# start of DATA SECTION

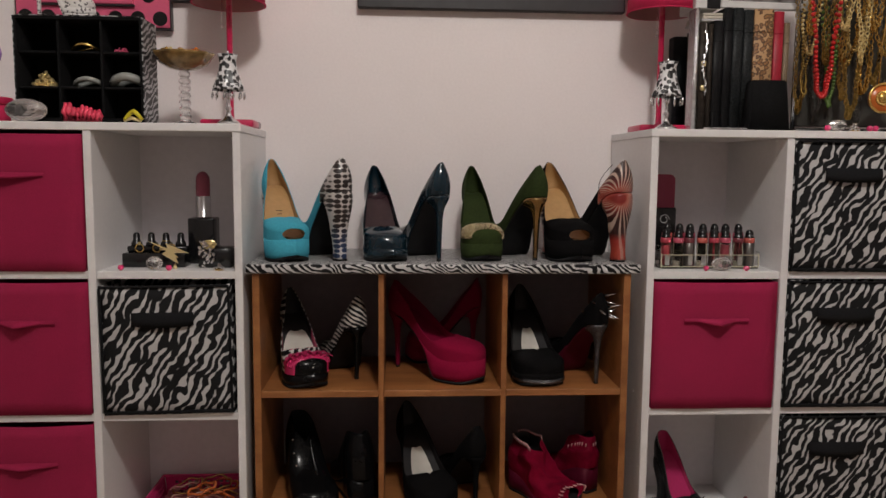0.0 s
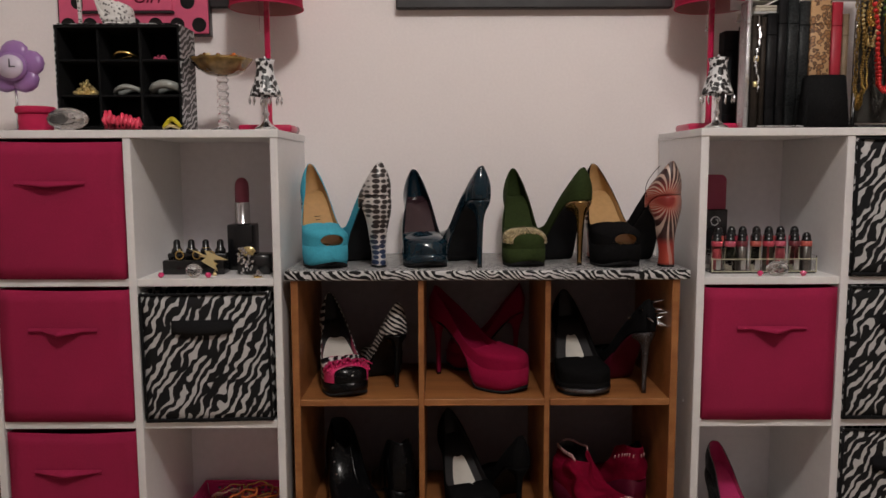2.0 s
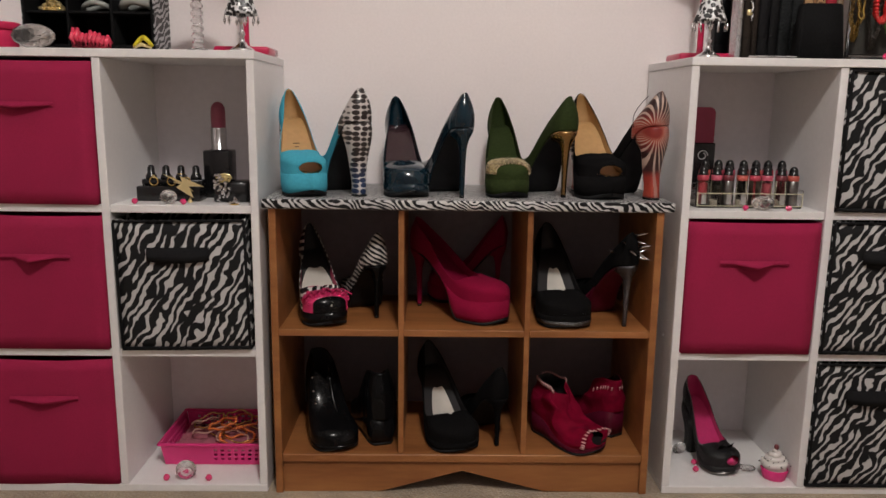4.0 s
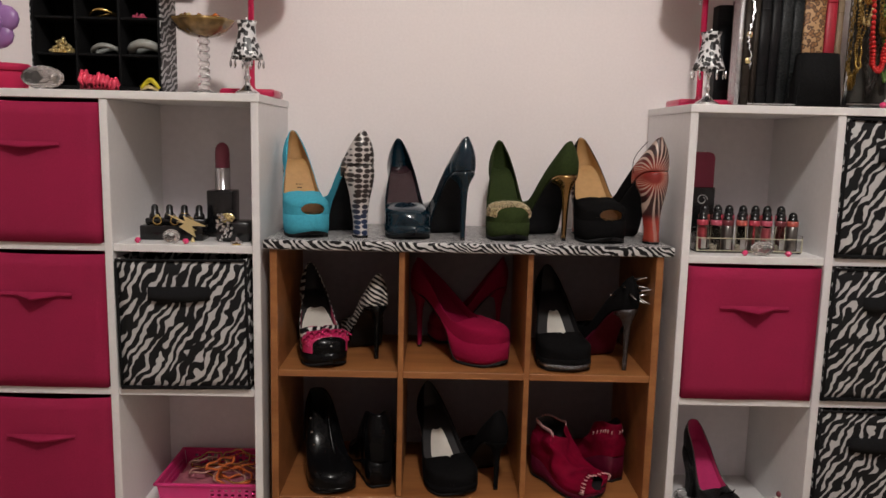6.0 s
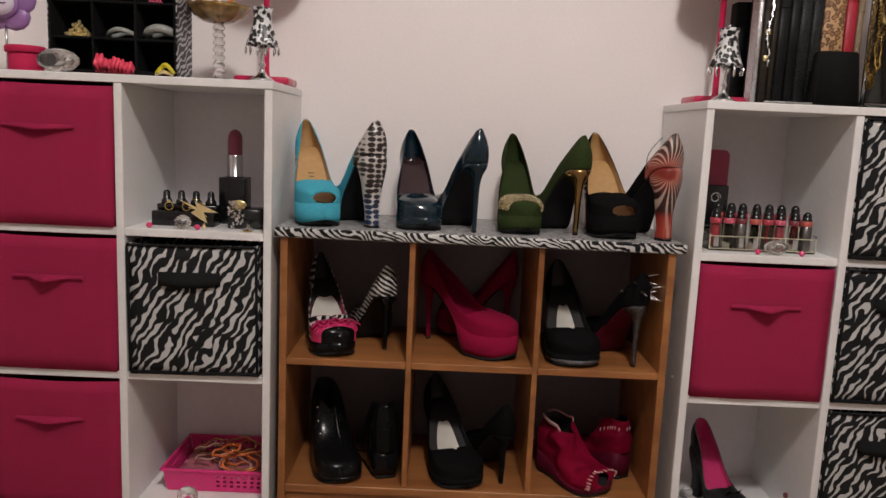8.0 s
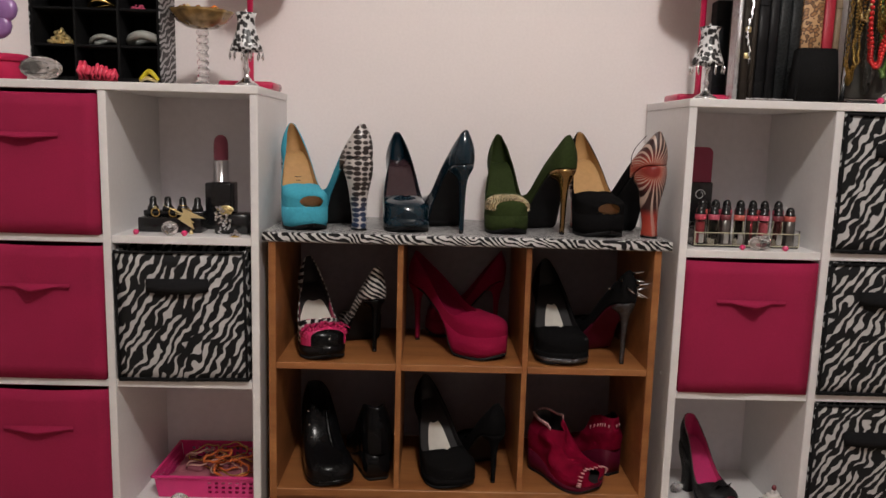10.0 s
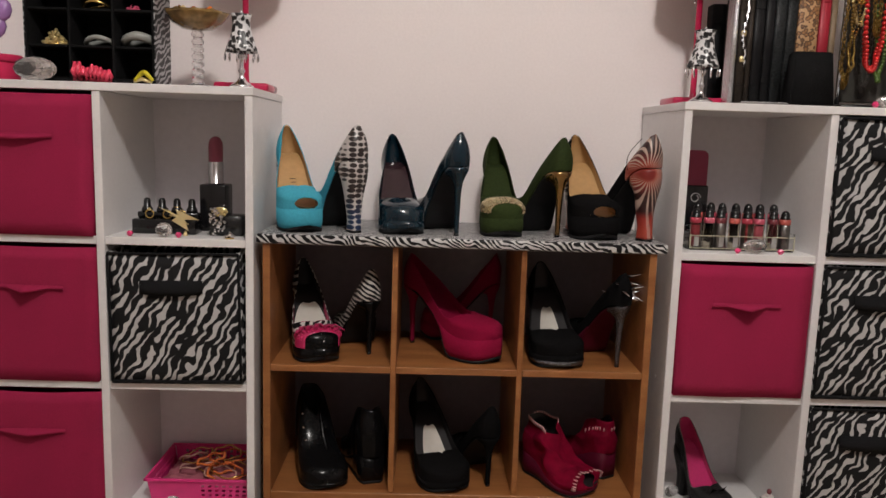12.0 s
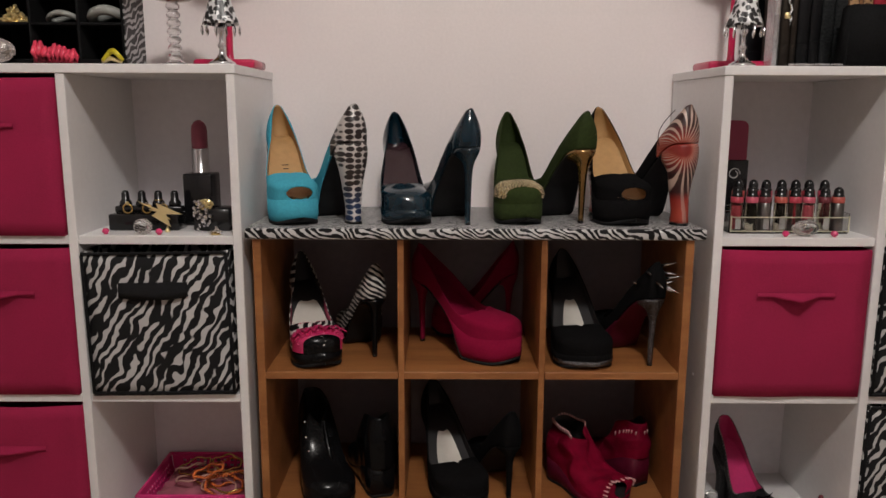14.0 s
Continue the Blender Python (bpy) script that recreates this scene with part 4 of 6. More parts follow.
# jewel-filled bowl on a twisted glass stem
bowl = thing("glass_pedestal_bowl", "amber glass bowl on beaded glass stem, filled with rings", "bowl", pose(-0.497, -0.205, UP) @ Matrix.Diagonal((1.0, 1.0, 0.95, 1)))
part("foot", lathe([(0.030, 0), (0.030, 0.004), (0.016, 0.008), (0.011, 0.012)], 24), CRYSTAL, bowl)
stem_p = []
for i in range(7):
    z = 0.012 + i * 0.0155
    stem_p += [(0.007, z), (0.0115, z + 0.004), (0.0125, z + 0.008), (0.0115, z + 0.0115)]
part("stem", lathe(stem_p + [(0.007, 0.122)], 20), CRYSTAL, bowl)
bm = lathe([(0.008, 0.120), (0.030, 0.124), (0.048, 0.135), (0.061, 0.152), (0.064, 0.158), (0.060, 0.156), (0.046, 0.139), (0.028, 0.128), (0.001, 0.126)], 40, lobes=10, lobe=0.03)
part("dish", bm, surface("amber_lustre", (0.24, 0.145, 0.045), 0.16, metal=0.35, vary=0.5, grain=60, stain=40, coat=0.5), bowl, "gold-brown lustre glass dish")
rnd = random.Random(8)
for k in range(26):
    a, r = rnd.uniform(0, 6.28), 0.048 * math.sqrt(rnd.random())
    bm = bmesh.new()
    if k % 3:
        ball(rnd.uniform(0.004, 0.007), (r * math.cos(a), r * math.sin(a), 0.156 + rnd.uniform(0.002, 0.013)), bm, sub=1)
    else:
        R = rnd.uniform(0.007, 0.010)
        tilt = rnd.uniform(0, 3)
        tube([(r * math.cos(a) + R * math.cos(t) * math.cos(tilt), r * math.sin(a) + R * math.cos(t) * math.sin(tilt), 0.158 + R * math.sin(t)) for t in [j * 0.524 for j in range(12)]], 0.0015, 6, bm, True)
    part("trinket", bm, (GOLD, CORAL, PALEGOLD, CHROME, surface("orange_stone", (0.75, 0.2, 0.03), 0.15, vary=0.1) if k == 4 else GOLD)[k % 5], bowl, smooth=k % 3 == 0)

# velvet ring box with nine cells
BX0, BX1, BY0, BY1, BH = -0.818, -0.563, -0.262, -0.172, 0.212
rb = thing("jewelry_display_box", "open black velvet display box with nine cells and zebra-foil sides", "display box", pose((BX0 + BX1) / 2, 0, UP))
w = BX1 - BX0
dep = BY1 - BY0
for s in (-1, 1):
    part("side", box(0.005, dep, BH, (s * (w / 2 - 0.0045), (BY0 + BY1) / 2, BH / 2), 0.001), VELVET, rb, smooth=False)
    part("side_foil", box(0.002, dep, BH, (s * (w / 2 - 0.001), (BY0 + BY1) / 2, BH / 2), 0.0005), ZEBRASILVER, rb, "zebra-foil side panel", smooth=False)
for z in (0.0035, BH - 0.0035):
    part("panel", box(w - 0.0145, dep, 0.007, (0, (BY0 + BY1) / 2, z), 0.001), VELVET, rb, smooth=False)
part("top_foil", box(w - 0.015, dep, 0.002, (0, (BY0 + BY1) / 2, BH + 0.0012), 0.0005), ZEBRASILVER, rb, "zebra-foil top", smooth=False)
part("back", box(w - 0.0145, 0.004, BH - 0.0145, (0, BY1 - 0.002, BH / 2), 0), VELVET, rb, smooth=False)
for s in (-1, 1):
    part("upright", box(0.005, dep - 0.012, BH - 0.0145, (s * w / 6, (BY0 + BY1) / 2, BH / 2), 0.001), VELVET, rb, smooth=False)
for k in (-1, 0, 1):
    for z in (BH / 3, 2 * BH / 3):
        part("cell_floor", box(w / 3 - 0.009 + (0.002 if k == 0 else -0.001), dep - 0.010, 0.005, (k * (w / 3 - 0.0005), (BY0 + BY1) / 2, z), 0.001), VELVET, rb, smooth=False)
part("front_liner", slab([(-w / 2 + 0.007, 0.007), (w / 2 - 0.007, 0.007), (w / 2 - 0.007, 0.010), (-w / 2 + 0.007, 0.010)], BY0 + 0.001, BY0 + 0.004), VELVET, rb, smooth=False)
cx = (BX0 + BX1) / 2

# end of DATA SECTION

All of the material above is to be copied exactly, except for its images.

#### EXERCISE RESULT:
0.0 s
2.0 s
4.0 s
6.0 s
8.0 s
10.0 s
12.0 s
14.0 s
Continue the Blender Python (bpy) script that recreates this scene with part 4 of 6. More parts follow.
# jewel-filled bowl on a twisted glass stem
bowl = thing("glass_pedestal_bowl", "amber glass bowl on beaded glass stem, filled with rings", "bowl", pose(-0.497, -0.205, UP) @ Matrix.Diagonal((1.0, 1.0, 0.95, 1)))
part("foot", lathe([(0.030, 0), (0.030, 0.004), (0.016, 0.008), (0.011, 0.012)], 24), CRYSTAL, bowl)
stem_p = []
for i in range(7):
    z = 0.012 + i * 0.0155
    stem_p += [(0.007, z), (0.0115, z + 0.004), (0.0125, z + 0.008), (0.0115, z + 0.0115)]
part("stem", lathe(stem_p + [(0.007, 0.122)], 20), CRYSTAL, bowl)
bm = lathe([(0.008, 0.120), (0.030, 0.124), (0.048, 0.135), (0.061, 0.152), (0.064, 0.158), (0.060, 0.156), (0.046, 0.139), (0.028, 0.128), (0.001, 0.126)], 40, lobes=10, lobe=0.03)
part("dish", bm, surface("amber_lustre", (0.24, 0.145, 0.045), 0.16, metal=0.35, vary=0.5, grain=60, stain=40, coat=0.5), bowl, "gold-brown lustre glass dish")
rnd = random.Random(8)
for k in range(26):
    a, r = rnd.uniform(0, 6.28), 0.048 * math.sqrt(rnd.random())
    bm = bmesh.new()
    if k % 3:
        ball(rnd.uniform(0.004, 0.007), (r * math.cos(a), r * math.sin(a), 0.156 + rnd.uniform(0.002, 0.013)), bm, sub=1)
    else:
        R = rnd.uniform(0.007, 0.010)
        tilt = rnd.uniform(0, 3)
        tube([(r * math.cos(a) + R * math.cos(t) * math.cos(tilt), r * math.sin(a) + R * math.cos(t) * math.sin(tilt), 0.158 + R * math.sin(t)) for t in [j * 0.524 for j in range(12)]], 0.0015, 6, bm, True)
    part("trinket", bm, (GOLD, CORAL, PALEGOLD, CHROME, surface("orange_stone", (0.75, 0.2, 0.03), 0.15, vary=0.1) if k == 4 else GOLD)[k % 5], bowl, smooth=k % 3 == 0)

# velvet ring box with nine cells
BX0, BX1, BY0, BY1, BH = -0.818, -0.563, -0.262, -0.172, 0.212
rb = thing("jewelry_display_box", "open black velvet display box with nine cells and zebra-foil sides", "display box", pose((BX0 + BX1) / 2, 0, UP))
w = BX1 - BX0
dep = BY1 - BY0
for s in (-1, 1):
    part("side", box(0.005, dep, BH, (s * (w / 2 - 0.0045), (BY0 + BY1) / 2, BH / 2), 0.001), VELVET, rb, smooth=False)
    part("side_foil", box(0.002, dep, BH, (s * (w / 2 - 0.001), (BY0 + BY1) / 2, BH / 2), 0.0005), ZEBRASILVER, rb, "zebra-foil side panel", smooth=False)
for z in (0.0035, BH - 0.0035):
    part("panel", box(w - 0.0145, dep, 0.007, (0, (BY0 + BY1) / 2, z), 0.001), VELVET, rb, smooth=False)
part("top_foil", box(w - 0.015, dep, 0.002, (0, (BY0 + BY1) / 2, BH + 0.0012), 0.0005), ZEBRASILVER, rb, "zebra-foil top", smooth=False)
part("back", box(w - 0.0145, 0.004, BH - 0.0145, (0, BY1 - 0.002, BH / 2), 0), VELVET, rb, smooth=False)
for s in (-1, 1):
    part("upright", box(0.005, dep - 0.012, BH - 0.0145, (s * w / 6, (BY0 + BY1) / 2, BH / 2), 0.001), VELVET, rb, smooth=False)
for k in (-1, 0, 1):
    for z in (BH / 3, 2 * BH / 3):
        part("cell_floor", box(w / 3 - 0.009 + (0.002 if k == 0 else -0.001), dep - 0.010, 0.005, (k * (w / 3 - 0.0005), (BY0 + BY1) / 2, z), 0.001), VELVET, rb, smooth=False)
part("front_liner", slab([(-w / 2 + 0.007, 0.007), (w / 2 - 0.007, 0.007), (w / 2 - 0.007, 0.010), (-w / 2 + 0.007, 0.010)], BY0 + 0.001, BY0 + 0.004), VELVET, rb, smooth=False)
cx = (BX0 + BX1) / 2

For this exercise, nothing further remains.